> **INFORMATION SUPPLIED**
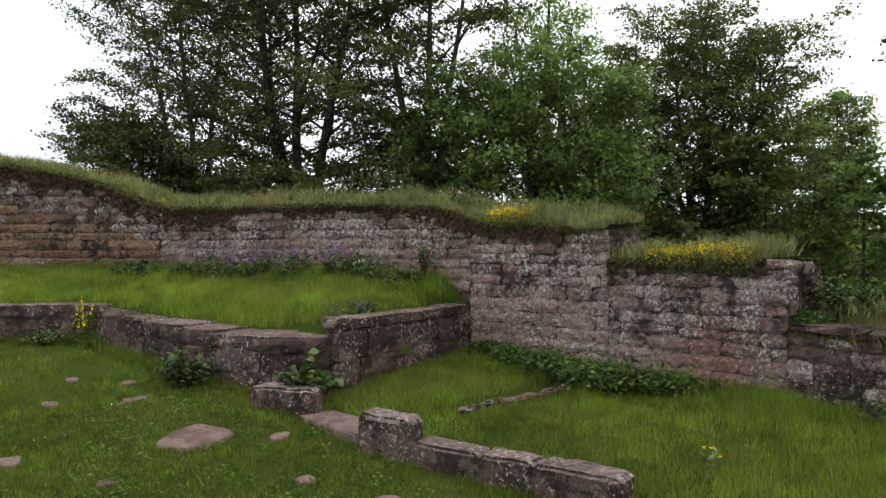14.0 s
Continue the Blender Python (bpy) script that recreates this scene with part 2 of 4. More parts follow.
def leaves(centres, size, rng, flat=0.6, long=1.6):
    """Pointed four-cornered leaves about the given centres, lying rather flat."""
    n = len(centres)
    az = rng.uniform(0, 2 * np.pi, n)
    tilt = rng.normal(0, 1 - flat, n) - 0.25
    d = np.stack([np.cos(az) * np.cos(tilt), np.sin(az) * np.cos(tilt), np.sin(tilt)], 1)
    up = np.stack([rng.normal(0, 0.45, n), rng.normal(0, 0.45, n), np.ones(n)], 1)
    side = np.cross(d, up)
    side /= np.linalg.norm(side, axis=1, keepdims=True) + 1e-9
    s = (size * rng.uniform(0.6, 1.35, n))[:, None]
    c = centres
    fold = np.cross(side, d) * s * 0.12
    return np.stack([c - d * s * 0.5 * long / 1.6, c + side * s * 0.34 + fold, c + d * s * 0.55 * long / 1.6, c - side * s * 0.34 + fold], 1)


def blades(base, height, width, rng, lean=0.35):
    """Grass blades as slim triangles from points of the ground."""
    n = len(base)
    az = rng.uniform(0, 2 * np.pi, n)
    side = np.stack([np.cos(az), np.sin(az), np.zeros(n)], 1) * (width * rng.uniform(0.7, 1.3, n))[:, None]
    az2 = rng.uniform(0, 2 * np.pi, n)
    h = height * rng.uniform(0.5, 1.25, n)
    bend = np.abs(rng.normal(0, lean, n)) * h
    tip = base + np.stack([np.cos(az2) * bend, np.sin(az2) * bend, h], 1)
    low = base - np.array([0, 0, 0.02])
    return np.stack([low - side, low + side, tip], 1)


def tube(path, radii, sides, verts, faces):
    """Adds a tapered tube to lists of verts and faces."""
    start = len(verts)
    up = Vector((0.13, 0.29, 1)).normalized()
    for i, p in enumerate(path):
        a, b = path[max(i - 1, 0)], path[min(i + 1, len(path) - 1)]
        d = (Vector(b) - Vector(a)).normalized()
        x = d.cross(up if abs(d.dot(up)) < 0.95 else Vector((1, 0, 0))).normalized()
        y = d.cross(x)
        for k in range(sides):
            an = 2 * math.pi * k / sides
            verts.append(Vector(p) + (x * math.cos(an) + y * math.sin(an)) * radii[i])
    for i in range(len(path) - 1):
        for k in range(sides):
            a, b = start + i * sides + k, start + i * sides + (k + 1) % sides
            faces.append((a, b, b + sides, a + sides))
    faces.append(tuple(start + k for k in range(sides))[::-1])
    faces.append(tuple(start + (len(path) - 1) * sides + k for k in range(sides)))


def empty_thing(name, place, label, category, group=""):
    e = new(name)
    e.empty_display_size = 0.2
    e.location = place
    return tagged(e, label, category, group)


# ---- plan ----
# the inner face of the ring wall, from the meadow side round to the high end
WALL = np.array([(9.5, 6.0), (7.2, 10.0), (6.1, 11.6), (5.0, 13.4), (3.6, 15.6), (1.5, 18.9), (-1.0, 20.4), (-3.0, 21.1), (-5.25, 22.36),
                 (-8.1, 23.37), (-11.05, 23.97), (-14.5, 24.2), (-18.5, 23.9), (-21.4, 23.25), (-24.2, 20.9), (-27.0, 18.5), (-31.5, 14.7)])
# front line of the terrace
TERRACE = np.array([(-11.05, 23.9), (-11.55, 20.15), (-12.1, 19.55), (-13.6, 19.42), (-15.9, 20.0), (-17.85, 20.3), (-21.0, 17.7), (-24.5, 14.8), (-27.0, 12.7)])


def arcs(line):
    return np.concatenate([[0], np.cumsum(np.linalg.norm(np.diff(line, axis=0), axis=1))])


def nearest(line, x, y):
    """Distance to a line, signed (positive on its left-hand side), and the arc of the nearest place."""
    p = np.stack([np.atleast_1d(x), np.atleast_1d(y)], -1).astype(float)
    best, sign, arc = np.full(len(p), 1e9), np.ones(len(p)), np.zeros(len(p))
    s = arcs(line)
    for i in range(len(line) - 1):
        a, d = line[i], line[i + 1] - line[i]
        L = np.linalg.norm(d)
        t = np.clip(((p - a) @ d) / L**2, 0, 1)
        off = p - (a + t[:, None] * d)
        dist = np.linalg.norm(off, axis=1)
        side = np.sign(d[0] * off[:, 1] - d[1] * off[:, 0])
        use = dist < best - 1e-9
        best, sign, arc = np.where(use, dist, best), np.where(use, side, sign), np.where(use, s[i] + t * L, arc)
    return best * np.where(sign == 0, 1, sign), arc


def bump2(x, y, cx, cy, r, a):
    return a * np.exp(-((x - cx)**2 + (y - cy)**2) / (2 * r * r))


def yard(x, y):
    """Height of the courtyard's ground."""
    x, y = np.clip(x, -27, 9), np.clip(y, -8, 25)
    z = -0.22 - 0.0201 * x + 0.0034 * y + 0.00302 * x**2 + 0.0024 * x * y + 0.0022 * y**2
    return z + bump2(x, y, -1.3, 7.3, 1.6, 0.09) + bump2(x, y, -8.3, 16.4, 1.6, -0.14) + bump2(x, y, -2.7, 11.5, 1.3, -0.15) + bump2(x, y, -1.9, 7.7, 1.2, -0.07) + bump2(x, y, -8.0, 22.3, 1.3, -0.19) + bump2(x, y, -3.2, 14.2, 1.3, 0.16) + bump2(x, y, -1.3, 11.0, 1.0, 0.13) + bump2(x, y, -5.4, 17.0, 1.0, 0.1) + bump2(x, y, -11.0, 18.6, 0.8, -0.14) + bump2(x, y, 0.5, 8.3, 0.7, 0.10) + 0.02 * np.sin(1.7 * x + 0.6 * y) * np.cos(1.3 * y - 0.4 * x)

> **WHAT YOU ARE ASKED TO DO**
Images in the data above are to be skipped. Retype all other material exactly.

> **EXPECTED OUTPUT**
14.0 s
Continue the Blender Python (bpy) script that recreates this scene with part 2 of 4. More parts follow.
def leaves(centres, size, rng, flat=0.6, long=1.6):
    """Pointed four-cornered leaves about the given centres, lying rather flat."""
    n = len(centres)
    az = rng.uniform(0, 2 * np.pi, n)
    tilt = rng.normal(0, 1 - flat, n) - 0.25
    d = np.stack([np.cos(az) * np.cos(tilt), np.sin(az) * np.cos(tilt), np.sin(tilt)], 1)
    up = np.stack([rng.normal(0, 0.45, n), rng.normal(0, 0.45, n), np.ones(n)], 1)
    side = np.cross(d, up)
    side /= np.linalg.norm(side, axis=1, keepdims=True) + 1e-9
    s = (size * rng.uniform(0.6, 1.35, n))[:, None]
    c = centres
    fold = np.cross(side, d) * s * 0.12
    return np.stack([c - d * s * 0.5 * long / 1.6, c + side * s * 0.34 + fold, c + d * s * 0.55 * long / 1.6, c - side * s * 0.34 + fold], 1)


def blades(base, height, width, rng, lean=0.35):
    """Grass blades as slim triangles from points of the ground."""
    n = len(base)
    az = rng.uniform(0, 2 * np.pi, n)
    side = np.stack([np.cos(az), np.sin(az), np.zeros(n)], 1) * (width * rng.uniform(0.7, 1.3, n))[:, None]
    az2 = rng.uniform(0, 2 * np.pi, n)
    h = height * rng.uniform(0.5, 1.25, n)
    bend = np.abs(rng.normal(0, lean, n)) * h
    tip = base + np.stack([np.cos(az2) * bend, np.sin(az2) * bend, h], 1)
    low = base - np.array([0, 0, 0.02])
    return np.stack([low - side, low + side, tip], 1)


def tube(path, radii, sides, verts, faces):
    """Adds a tapered tube to lists of verts and faces."""
    start = len(verts)
    up = Vector((0.13, 0.29, 1)).normalized()
    for i, p in enumerate(path):
        a, b = path[max(i - 1, 0)], path[min(i + 1, len(path) - 1)]
        d = (Vector(b) - Vector(a)).normalized()
        x = d.cross(up if abs(d.dot(up)) < 0.95 else Vector((1, 0, 0))).normalized()
        y = d.cross(x)
        for k in range(sides):
            an = 2 * math.pi * k / sides
            verts.append(Vector(p) + (x * math.cos(an) + y * math.sin(an)) * radii[i])
    for i in range(len(path) - 1):
        for k in range(sides):
            a, b = start + i * sides + k, start + i * sides + (k + 1) % sides
            faces.append((a, b, b + sides, a + sides))
    faces.append(tuple(start + k for k in range(sides))[::-1])
    faces.append(tuple(start + (len(path) - 1) * sides + k for k in range(sides)))


def empty_thing(name, place, label, category, group=""):
    e = new(name)
    e.empty_display_size = 0.2
    e.location = place
    return tagged(e, label, category, group)


# ---- plan ----
# the inner face of the ring wall, from the meadow side round to the high end
WALL = np.array([(9.5, 6.0), (7.2, 10.0), (6.1, 11.6), (5.0, 13.4), (3.6, 15.6), (1.5, 18.9), (-1.0, 20.4), (-3.0, 21.1), (-5.25, 22.36),
                 (-8.1, 23.37), (-11.05, 23.97), (-14.5, 24.2), (-18.5, 23.9), (-21.4, 23.25), (-24.2, 20.9), (-27.0, 18.5), (-31.5, 14.7)])
# front line of the terrace
TERRACE = np.array([(-11.05, 23.9), (-11.55, 20.15), (-12.1, 19.55), (-13.6, 19.42), (-15.9, 20.0), (-17.85, 20.3), (-21.0, 17.7), (-24.5, 14.8), (-27.0, 12.7)])


def arcs(line):
    return np.concatenate([[0], np.cumsum(np.linalg.norm(np.diff(line, axis=0), axis=1))])


def nearest(line, x, y):
    """Distance to a line, signed (positive on its left-hand side), and the arc of the nearest place."""
    p = np.stack([np.atleast_1d(x), np.atleast_1d(y)], -1).astype(float)
    best, sign, arc = np.full(len(p), 1e9), np.ones(len(p)), np.zeros(len(p))
    s = arcs(line)
    for i in range(len(line) - 1):
        a, d = line[i], line[i + 1] - line[i]
        L = np.linalg.norm(d)
        t = np.clip(((p - a) @ d) / L**2, 0, 1)
        off = p - (a + t[:, None] * d)
        dist = np.linalg.norm(off, axis=1)
        side = np.sign(d[0] * off[:, 1] - d[1] * off[:, 0])
        use = dist < best - 1e-9
        best, sign, arc = np.where(use, dist, best), np.where(use, side, sign), np.where(use, s[i] + t * L, arc)
    return best * np.where(sign == 0, 1, sign), arc


def bump2(x, y, cx, cy, r, a):
    return a * np.exp(-((x - cx)**2 + (y - cy)**2) / (2 * r * r))


def yard(x, y):
    """Height of the courtyard's ground."""
    x, y = np.clip(x, -27, 9), np.clip(y, -8, 25)
    z = -0.22 - 0.0201 * x + 0.0034 * y + 0.00302 * x**2 + 0.0024 * x * y + 0.0022 * y**2
    return z + bump2(x, y, -1.3, 7.3, 1.6, 0.09) + bump2(x, y, -8.3, 16.4, 1.6, -0.14) + bump2(x, y, -2.7, 11.5, 1.3, -0.15) + bump2(x, y, -1.9, 7.7, 1.2, -0.07) + bump2(x, y, -8.0, 22.3, 1.3, -0.19) + bump2(x, y, -3.2, 14.2, 1.3, 0.16) + bump2(x, y, -1.3, 11.0, 1.0, 0.13) + bump2(x, y, -5.4, 17.0, 1.0, 0.1) + bump2(x, y, -11.0, 18.6, 0.8, -0.14) + bump2(x, y, 0.5, 8.3, 0.7, 0.10) + 0.02 * np.sin(1.7 * x + 0.6 * y) * np.cos(1.3 * y - 0.4 * x)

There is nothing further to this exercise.